* What this task involves *
Locate the line that contains "finishes the script." and the line that contains "crown.parent = ob". Copy both of them exactly, together with every line between them, and no others.

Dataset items
[start]

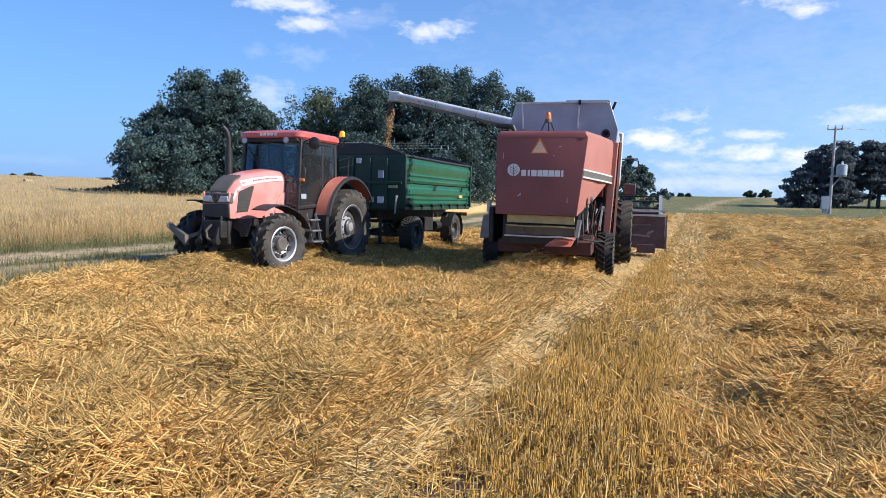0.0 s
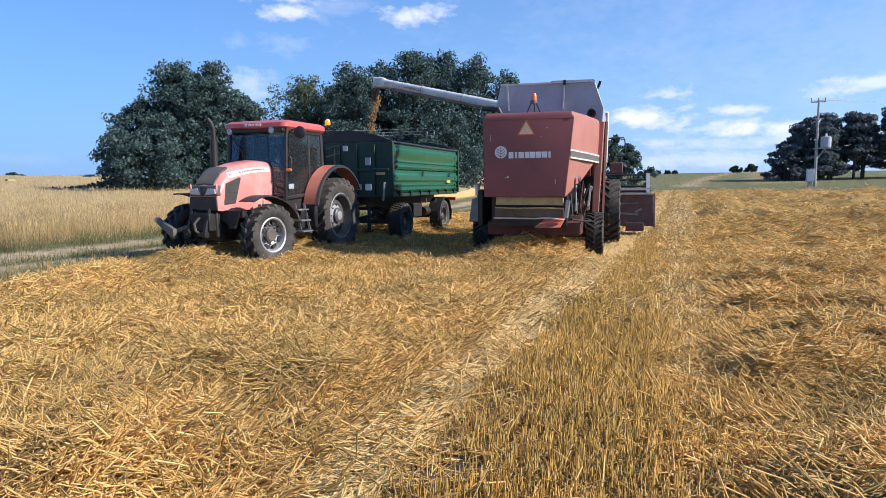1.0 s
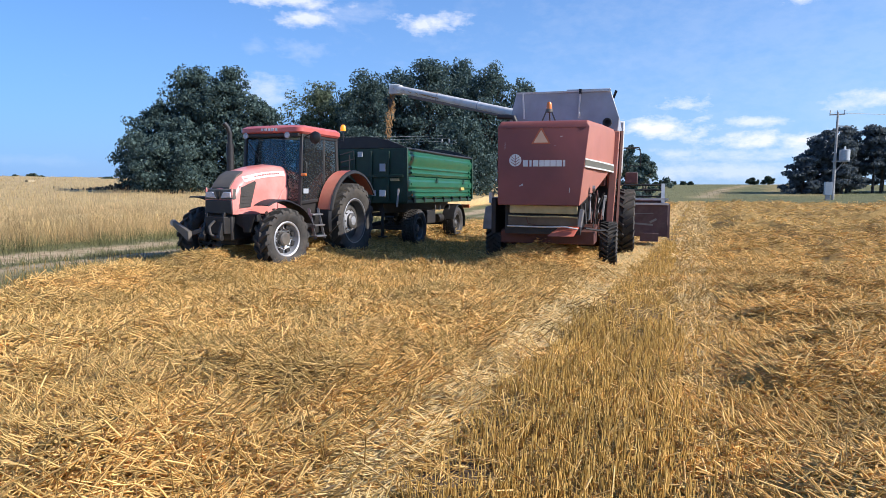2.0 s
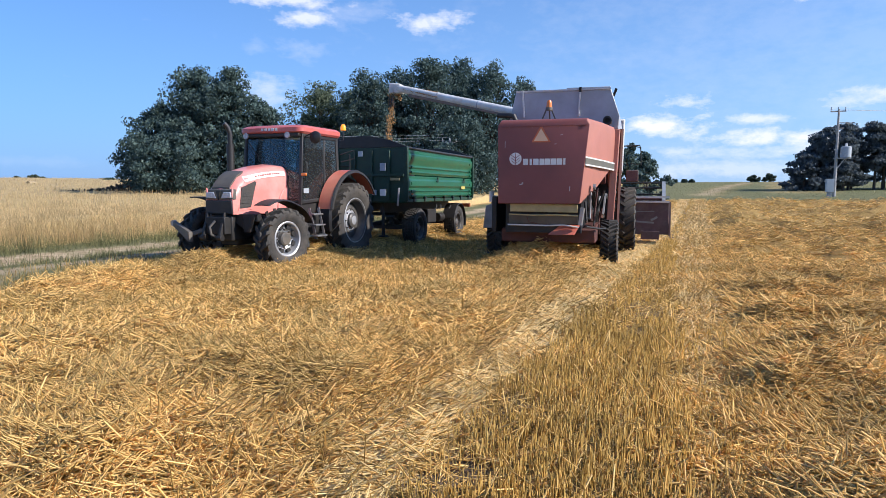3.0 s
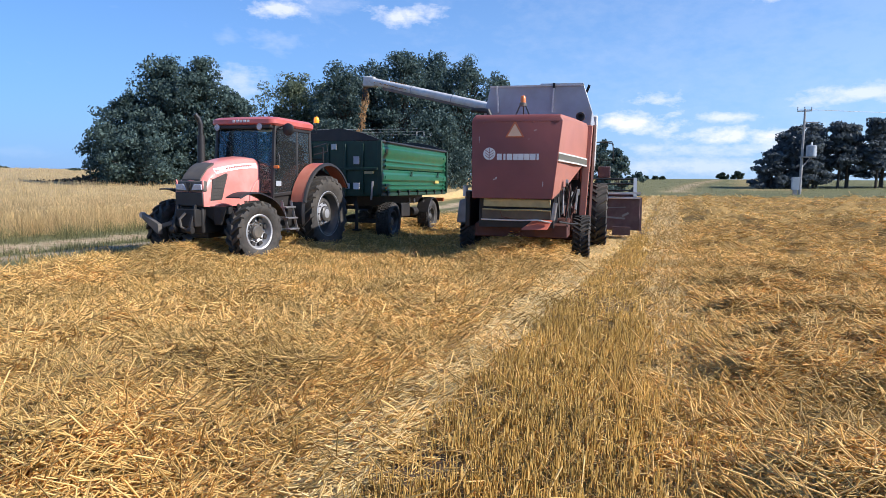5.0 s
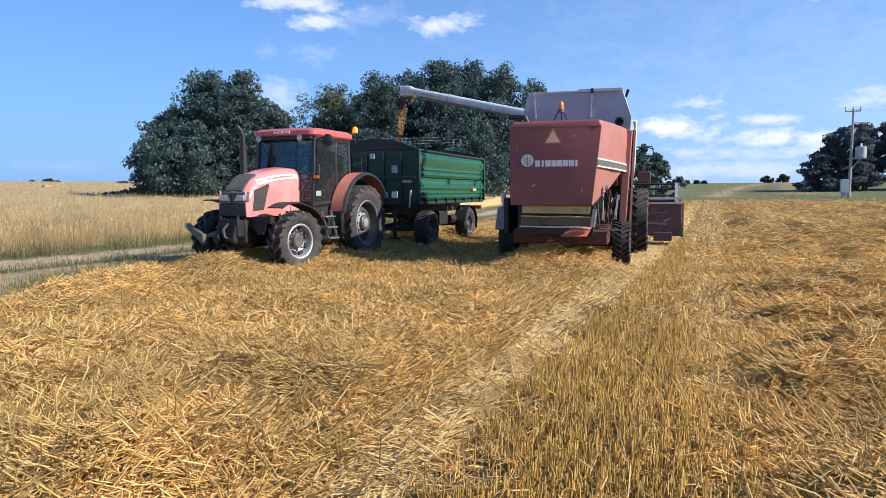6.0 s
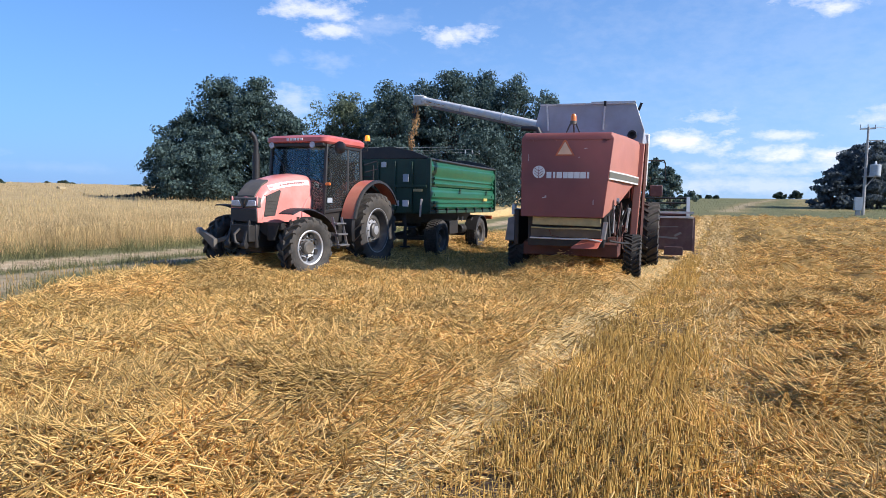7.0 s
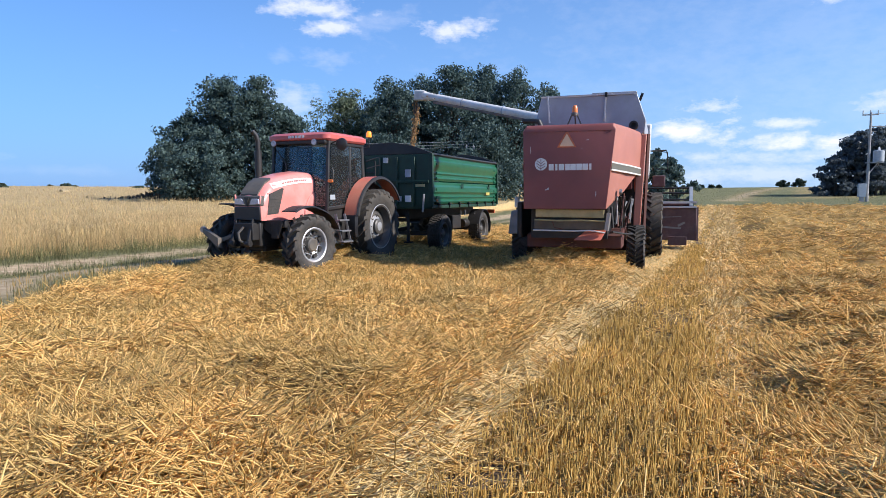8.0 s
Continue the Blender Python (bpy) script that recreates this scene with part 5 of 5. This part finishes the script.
def pine(x, y, height, half, seed, bare=0.35):
    z0 = float(land(np.array(x), np.array(y)))
    r = random.Random(seed)
    ob = thing("pine_tree", pose(x, y, z0), "dark green pine with a bare trunk and ragged crown", "tree", "pine grove beyond the field")
    trunk = Form().tube([(0, 0, -0.1), (0.1, 0, height * 0.5), (0, 0, height * 0.95)], [0.2, 0.15, 0.04], 7)
    pts, nor = [], []
    for k in range(58):
        t = r.uniform(bare, 1.0)
        reach = half * (1.15 - 0.75 * t) * r.uniform(0.3, 1.0)
        a = r.uniform(0, 6.283)
        c = (reach * math.cos(a), reach * math.sin(a), height * t)
        trunk.tube([(0, 0, height * t * 0.93), c], [0.04, 0.015], 4)
        p, d = ball_points(90, c, (half * 0.4, half * 0.4, half * 0.16), 0.1)
        pts.append(p), nor.append(d)
    part("trunk", trunk, M_BARK, ob)
    v, f = leaves(np.concatenate(pts), np.concatenate(nor), 0.23)
    crown = new("crown", fast_mesh("crown", v, f, M_PINE))
    crown.parent = ob


def make_trees():
    for k, (x, y, h, w) in enumerate([(-26.6, 62, 8.8, 4.3), (-23.8, 63, 12.4, 4.7), (-20.4, 62, 12.0, 4.4), (-17.6, 63, 9.6, 3.4), (-24, 59, 5.6, 4.6),
                                      (-14.3, 76, 12.8, 4.8), (-11.2, 80, 12.4, 4.4), (-5.2, 76, 14.4, 4.8), (1.4, 77, 15.4, 5.4), (-8.4, 72, 13.4, 4.8), (-2.0, 72, 15.4, 5.2), (4.5, 72, 14.2, 5.2), (8.6, 74, 13.0, 4.0), (1.0, 68, 8.0, 5.5), (-9.5, 69, 7.0, 5.0)]):
        pale = k in (5, 6)
        broadleaf(x, y, h, w, seed=k + 1, n_lobes=48, n_leaf=21500, size=0.138, mat=M_OLIVE if pale else None, label="paler olive green leafy tree standing farther back" if pale else "")
    for k, (x, y, h, w) in enumerate([(18.3, 61, 4.4, 2.2), (16.3, 60, 5.4, 2.0), (13.8, 66, 6.5, 2.6)]):
        broadleaf(x, y, h, w, 14, 3500, 0.16, seed=40 + k, low=0.05, label="small rounded dark green tree at the field edge")
    for k, (x, y, h) in enumerate([(51, 95, 5.6), (53.5, 96, 8.0), (56, 94, 9.2), (58.5, 97, 8.8), (61, 95, 9.4), (63.5, 97, 9.2), (66, 94, 9.8), (69, 97, 10), (72, 95, 10.2), (75.5, 98, 10.4), (79, 95, 10.2), (83, 97, 10.4), (57, 101, 9.2), (62, 102, 9.4), (67, 102, 9.6), (73, 103, 10), (88, 97, 10), (93, 98, 10)]):
        pine(x, y, h, 2.5, 70 + k, bare=0.04 if k < 3 else 0.15 if k > 11 else 0.3)
    # bushes and small trees on the skyline
    for k, (x, y, h, w) in enumerate([(-82, 160, 0.9, 1.8), (-140, 215, 2.2, 1.6), (-135, 216, 2.6, 2.4), (-131, 214, 1.8, 1.5), (90, 195, 1.8, 1.8), (95, 196, 2.2, 2.0), (-112.2, 147.7, 6.0, 3.6), (-108.5, 149, 1.4, 1.6), (60, 190, 0.7, 1.0), (62.5, 191, 0.8, 1.1), (65, 190, 0.9, 1.1), (67.5, 189, 0.8, 1.0), (70, 190, 0.7, 1.0), (-112, 215, 1.0, 1.6)]):
        broadleaf(x, y, h, w, 10, 1500, 0.35, M_FAR, "small bush on the far skyline", "bushes on the skyline", "bush", 0.05, 90 + k)


make_trees()


def make_undergrowth():
    """A strip of scrub along the foot of the trees, its dark colour standing in for their shadow."""
    q = rng.uniform(0, 1, 9000)
    x, y = -40 + 30 * q, 66 - 7 * q + rng.normal(0, 1.2, 9000)
    z = land(x, y) + rng.uniform(0.1, 1.0, 9000) * (0.9 + 0.9 * ripple(x, y, 1.6, 71)) * np.clip(q / 0.3, 0.18, 1)
    v, f = leaves(np.stack([x, y, z], -1), np.tile([[0.2, -0.5, 0.8]], (9000, 1)), 0.16)
    tagged(new("undergrowth", fast_mesh("undergrowth", v, f, M_SHADED_SCRUB)), "brownish scrub along the foot of the trees, darkened for their shadow", "undergrowth", kind="stuff")


make_undergrowth()

# ---------------------------------------------------------------- falling grain
SPOUT = COMBINE @ (AUGER_TIP + Vector((-0.08, 0.0, -0.3)))
ALONG = (COMBINE.to_3x3() @ (AUGER_TIP - AUGER_FOOT)).normalized()
INSIDE = COMBINE @ AUGER_TIP - ALONG * 0.5
LYING = Vector((0, 0, 1)).rotation_difference(ALONG).to_matrix().to_4x4()


def make_grain_clumps():
    """A continuous pour: clumps of grain wait in the auger, drop from the spout and come to rest in the heap."""
    r = random.Random(12)
    shapes = []
    for k in range(6):
        f = Form()
        for _ in range(110):
            q = r.random()
            c = (max(-0.085, min(0.085, r.gauss(0, 0.045))), max(-0.085, min(0.085, r.gauss(0, 0.045))), (q - 0.5) * 0.46)
            s = r.uniform(0.008, 0.014)
            f.add([(c[0] + dx * s, c[1] + dy * s, c[2] + dz * s * 2.0) for dx, dy, dz in ((1, 0, 0), (-0.5, 0.87, 0), (-0.5, -0.87, 0), (0, 0, 1.3), (0, 0, -1.3))],
                  [(0, 1, 3), (1, 2, 3), (2, 0, 3), (1, 0, 4), (2, 1, 4), (0, 2, 4)])
        shapes.append(f.mesh("falling_grain", M_GRAIN, 0))
    out = []
    step = 0.075
    for k in range(int(9.0 / step)):
        ob = new("falling_grain", shapes[k % 6])
        tagged(ob, "loose clump of golden grain pouring from the auger spout", "grain", "grain pouring into the trailer", "stuff")
        out.append((ob, -0.6 + k * step))
    return out


GRAIN = make_grain_clumps()


def motions():
    """Each clump leaves the spout at its own moment and falls into the heap below."""
    r = random.Random(5)
    for ob, t0 in GRAIN:
        dx, dy, turn = r.uniform(-0.05, 0.05), r.uniform(-0.05, 0.05), r.uniform(0, 60)

        def at(t):
            s = t - t0
            if s <= 0:
                # slides along inside the tube, then into the spout
                way = 0.33 * (s + 0.1) / 0.1 if s > -0.1 else max(-1.0, (s + 0.1) * 0.5)
                return Matrix.Translation(INSIDE + ALONG * way) @ LYING
            fall = 0.8 * s + 4.9 * s * s
            z = max(SPOUT.z - fall, 1.55)
            q = min(1.0, (SPOUT.z - z) / 2.2)
            return pose(SPOUT.x - 0.28 * q + dx * (0.3 + q), SPOUT.y + dy * (0.3 + q), z, 4 * q, -7 + 3 * q, turn + 20 * q)

        times = sorted({0.0, 8.0} | {min(8.0, max(0.0, round(t0 + d, 3))) for d in (-0.1, -0.034, 0.034, 0.08, 0.16, 0.24, 0.34, 0.44, 0.56, 0.7, 0.78)})
        walk(ob, [(t, at(t)) for t in times])


motions()
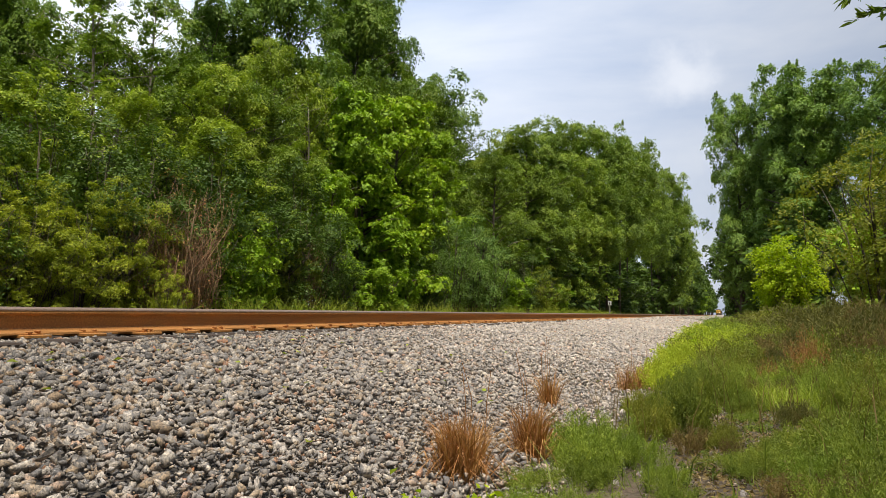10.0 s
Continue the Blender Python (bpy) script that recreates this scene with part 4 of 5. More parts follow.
    part("draft_pocket", boxed(-0.36, 0.36, -0.72, -0.46, 0.66, 1.24, 0.03), DARK_IRON, root, "dark draft gear pocket")
    part("nose_ledge", boxed(-1.50, 1.50, -0.10, 0.02, 1.80, 1.87, 0.01), YELLOW, root)
    part("anticlimber", slab([(-0.62, 1.50), (-0.66, 1.72), (-0.10, 1.80), (-0.10, 1.50)], -1.1, 1.1), GRIME, root, "grimy front platform")
    part("red_box", boxed(0.22, 0.48, -0.72, -0.60, 1.55, 1.80, 0.02), worn("dull_red", (0.18, 0.045, 0.035), (0.1, 0.05, 0.04), 0.7), root)
    part("pilot", boxed(-1.5, 1.5, -0.52, -0.44, 0.70, 1.62, 0.01), GRIME, root, "grimy steel end plate")
    # snow plough: a shallow V
    bm = bmesh.new()
    low = [(-1.52, -0.50, 0.13), (-0.6, -0.88, 0.11), (0.6, -0.88, 0.11), (1.52, -0.50, 0.13)]
    top = [(-1.52, -0.50, 1.18), (-0.6, -0.62, 0.95), (0.6, -0.62, 0.95), (1.52, -0.50, 1.18)]
    f = [bm.verts.new(p) for p in low] + [bm.verts.new(p) for p in top]
    g = [bm.verts.new((x, y + 0.06, z)) for x, y, z in low + top]
    for q in (f, g):
        for i in range(3):
            bm.faces.new((q[i], q[i + 1], q[i + 5], q[i + 4]))
    for i, j in ((0, 1), (1, 2), (2, 3), (3, 7), (7, 6), (6, 5), (5, 4), (4, 0)):
        bm.faces.new((f[i], f[j], g[j], g[i]))
    bmesh.ops.recalc_face_normals(bm, faces=bm.faces)
    part("plough", bm, GRIME, root, "dirty steel snow plough")
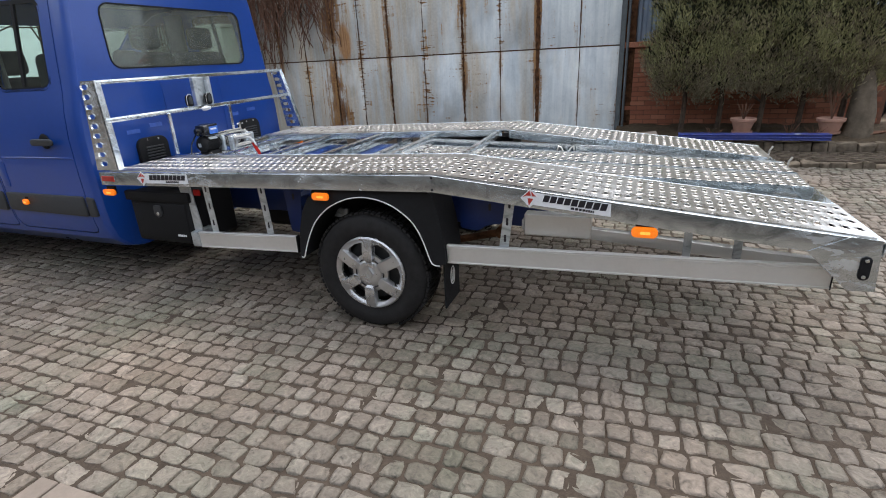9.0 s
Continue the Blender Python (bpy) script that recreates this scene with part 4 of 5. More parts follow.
part("angle_bar", skewed(bm), ZINC_BRIGHT, truck, "galvanised angle bar ahead of the stowed ramps")

for ya, yb in ((3.435, 3.490), (4.280, 4.335)):        # long beams of the subframe on the chassis rails
    bm = along(BM(), [(ya, -0.082), (yb, -0.082), (yb, -0.205), (ya, -0.205)], [-3.62, -1.4, 0.40], lambda x: 0.944 + 0.0215 * (x + 1.366) if x < -1.366 else 0.944 - 0.075 * (x + 1.366))
    part("subframe_beam", bm, ZINC, truck, "long galvanised subframe beam")
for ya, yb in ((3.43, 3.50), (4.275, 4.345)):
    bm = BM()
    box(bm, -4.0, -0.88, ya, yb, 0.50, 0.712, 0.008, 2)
    part("chassis_rail", bm, BLUE_SHADED, truck, "blue-painted chassis rail")
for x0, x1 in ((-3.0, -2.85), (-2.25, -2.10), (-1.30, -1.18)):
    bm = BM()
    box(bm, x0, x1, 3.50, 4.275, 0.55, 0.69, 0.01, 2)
    part("chassis_crossbar", bm, BLUE_SHADED, truck, "blue chassis crossbar")
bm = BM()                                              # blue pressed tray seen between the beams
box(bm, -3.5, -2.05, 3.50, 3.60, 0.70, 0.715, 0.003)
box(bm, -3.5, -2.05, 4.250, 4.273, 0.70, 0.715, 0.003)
part("chassis_flange", bm, BLUE_SHADED, truck)
for x0, x1, bow in ((-3.33, -3.155, 0.0), (-2.735, -2.555, 0.09)):
    prof = [(x0, 3.60), (x1, 3.60), (x1, 4.12)] + [(x1 + bow * (1 - math.cos(a)), 4.12 + 0.13 * math.sin(a)) for a in (0.4, 0.8, 1.2, 1.57)] + [(x0, 4.25)]
    bar = part("tray_bridge", prism(BM(), prof, "z", 0.702, 0.714, 0.002), BLUE_WORN, truck, "scratched blue bridge across the chassis tray")
    part("slot", prism(BM(), rounded(x1 - 0.062, x1 - 0.042, 4.04, 4.09, 0.009), "z", 0.7138, 0.7152), INK, bar)
# The tray floor also shuts ground light out of the well.
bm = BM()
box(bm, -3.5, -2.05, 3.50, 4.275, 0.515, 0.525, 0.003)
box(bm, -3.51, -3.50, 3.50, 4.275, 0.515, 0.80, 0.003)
part("chassis_tray", bm, BLUE_SHADED, truck, "blue-painted tray between the chassis rails")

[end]

* Worked solution *
Continue the Blender Python (bpy) script that recreates this scene with part 5 of 5. This part finishes the script.
def pine(x, y, height, half, seed, bare=0.35):
    z0 = float(land(np.array(x), np.array(y)))
    r = random.Random(seed)
    ob = thing("pine_tree", pose(x, y, z0), "dark green pine with a bare trunk and ragged crown", "tree", "pine grove beyond the field")
    trunk = Form().tube([(0, 0, -0.1), (0.1, 0, height * 0.5), (0, 0, height * 0.95)], [0.2, 0.15, 0.04], 7)
    pts, nor = [], []
    for k in range(58):
        t = r.uniform(bare, 1.0)
        reach = half * (1.15 - 0.75 * t) * r.uniform(0.3, 1.0)
        a = r.uniform(0, 6.283)
        c = (reach * math.cos(a), reach * math.sin(a), height * t)
        trunk.tube([(0, 0, height * t * 0.93), c], [0.04, 0.015], 4)
        p, d = ball_points(90, c, (half * 0.4, half * 0.4, half * 0.16), 0.1)
        pts.append(p), nor.append(d)
    part("trunk", trunk, M_BARK, ob)
    v, f = leaves(np.concatenate(pts), np.concatenate(nor), 0.23)
    crown = new("crown", fast_mesh("crown", v, f, M_PINE))
    crown.parent = ob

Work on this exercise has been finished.